Non so se ci sono riuscita.
Quello che ti senti detro è molto pesante, si riesce a percepire quello che è rimasto intrappolato lì per 40 lunghi anni: i ganci del macellaio sono ancora lì, come una sedia abbandonata o i fili ancora esterni dei lampadari che penzolano sul nulla.
Il campanile della chiesa è ancora in piedi ma piano piano si sta sgretolando anch’esso.
Anche i cani che stanno davanti ai cancelli hanno una malinconia negli occhi diversa dagli altri.
E’ un posto da visitare, anche se in realtà è chiuso per sempre.
Perché è più facile guardare in un’altra parte, perché è difficile mettere i pezzi rimasti insieme e ricominciare. Ce ne sono fin troppi di piccoli Poggioreale.
saranno passati 15 anni dalla prima volta che sono andata a poggioreale. stesse sensazioni che avete avuto voi. e poi la scuola elementare con ancora i quaderni dei bambini, quelli con la copertina nera e dentro, con calligrafia incerta, i loro pensieri espressi nei temi. ne ho preso uno di un bambino con delle cose da dire sul suo mondo, ma i voti erano tutti zero spaccato e segnacci rossi a correggere gli errori, tracciati con forza, quasi con cattiveria.
chissà se quel bambino oggi è un uomo o se quel terremoto se l’è portato via troppo presto.

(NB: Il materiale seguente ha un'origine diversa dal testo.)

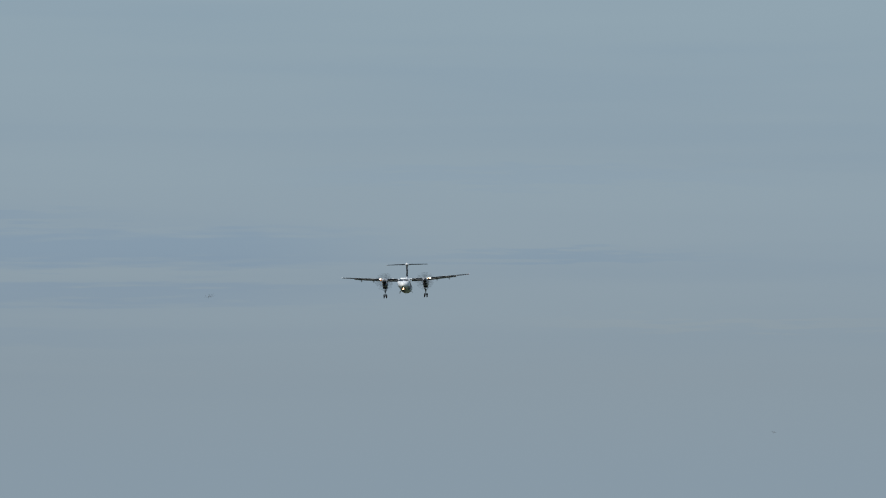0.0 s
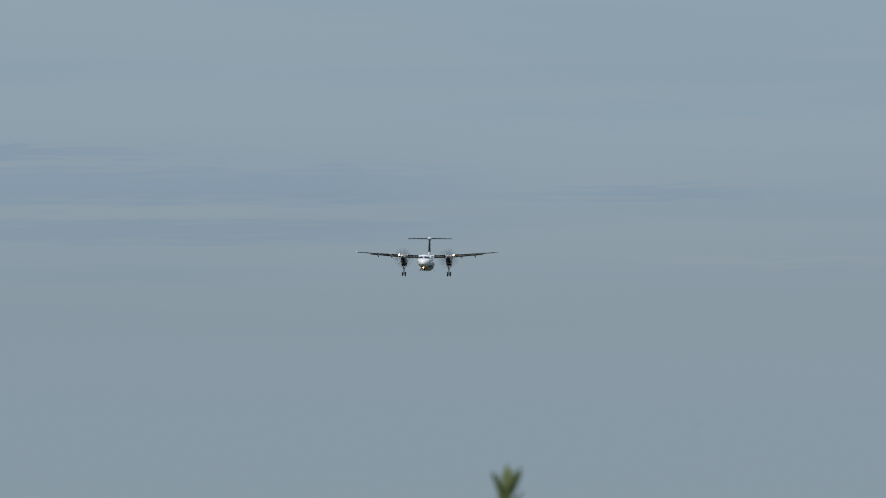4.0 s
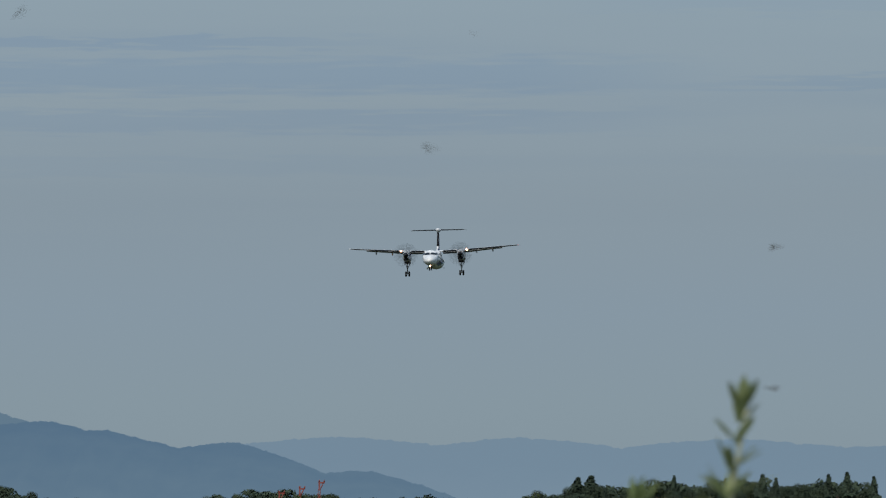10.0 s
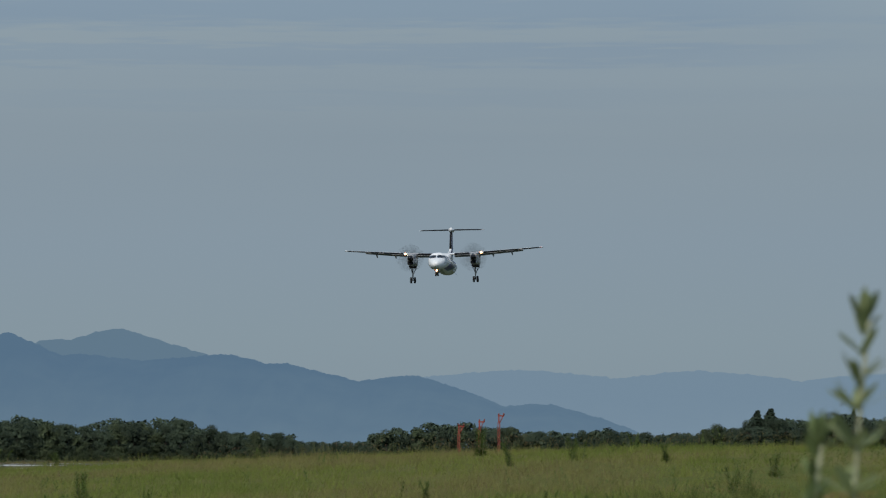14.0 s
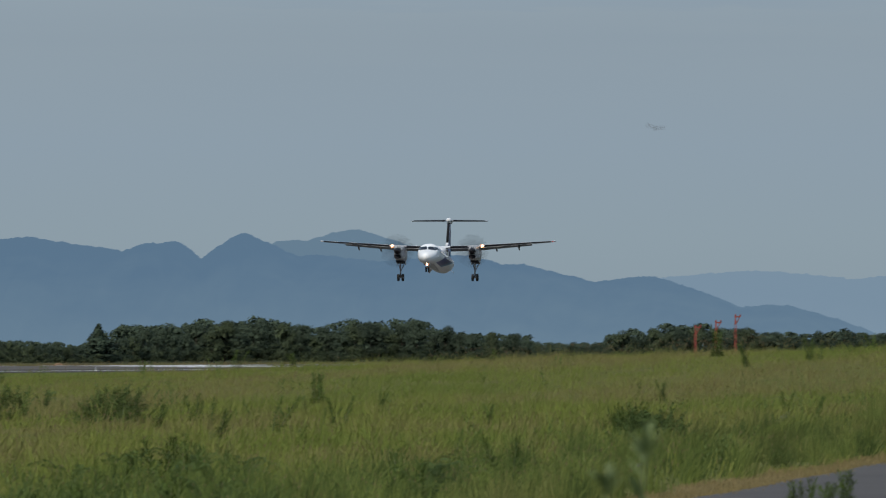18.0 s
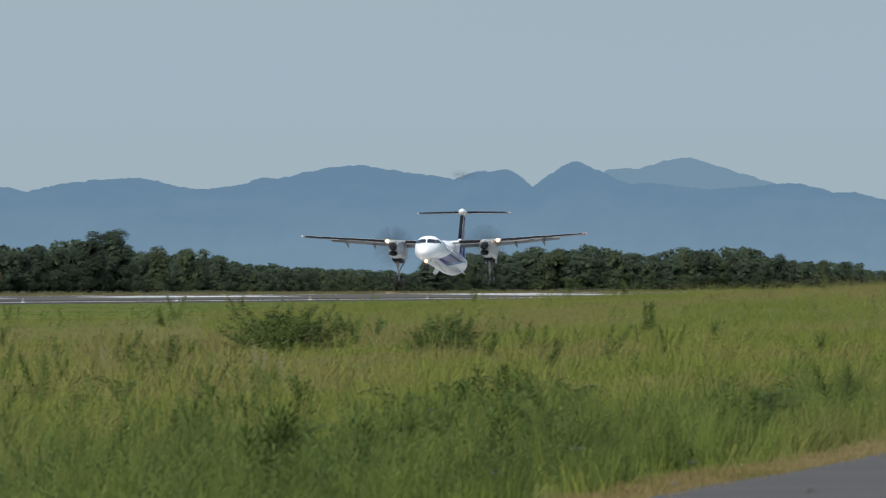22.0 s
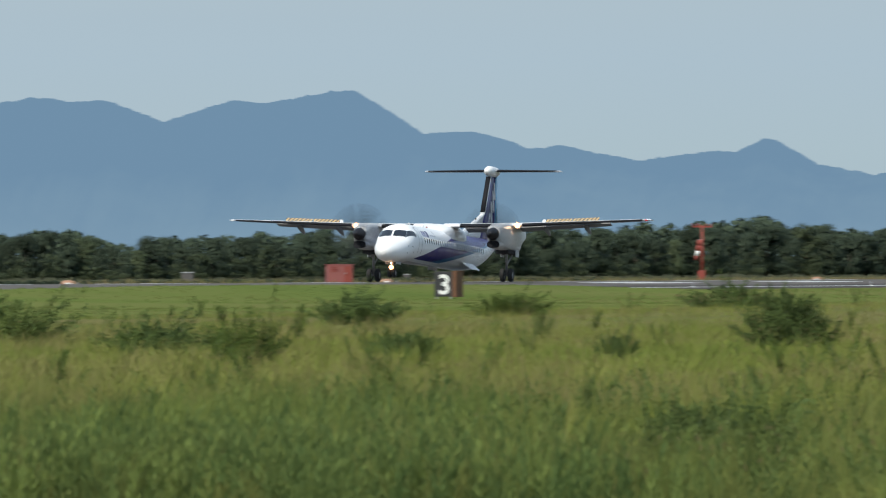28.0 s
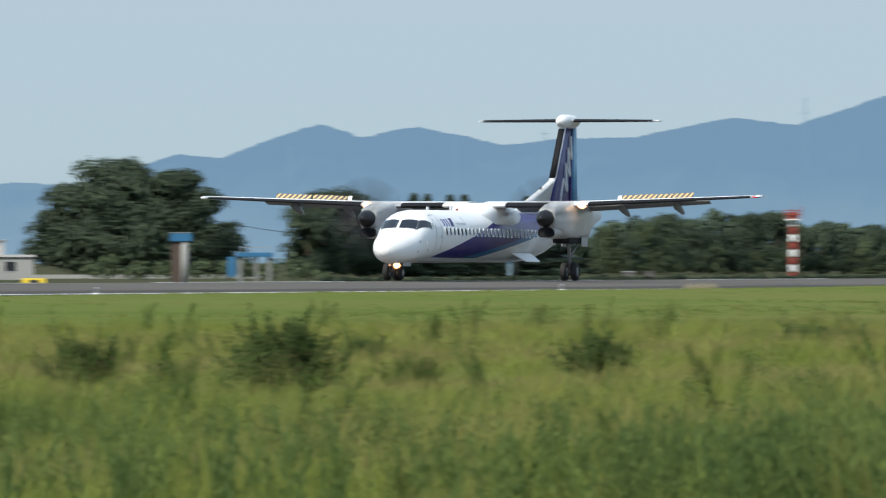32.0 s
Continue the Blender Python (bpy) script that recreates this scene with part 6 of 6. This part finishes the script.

il suo quaderno nero pieno di brutti voti e belle idee è ancora con me.
La mia tesi di laurea in architettura aveva come titolo “Poggioreale: nel silenzio della memoria”, perchè è proprio il silenzio che ti colpisce e che ti riporta agli anni in cui c’era la vita. Potrebbe essere una delle “città invisibili” di Italo Calvino.
In effetti è un posto incredibile… triste, ma nello stesso tempo tremendamente affascinante.
Ringrazio Carmelo Tumbarello, abitante della vecchia Poggioreale, che mi ha inviato una mail per apprezare il pezzo e quello che gli ha suscitato. E’ il motivo per cui scrivo.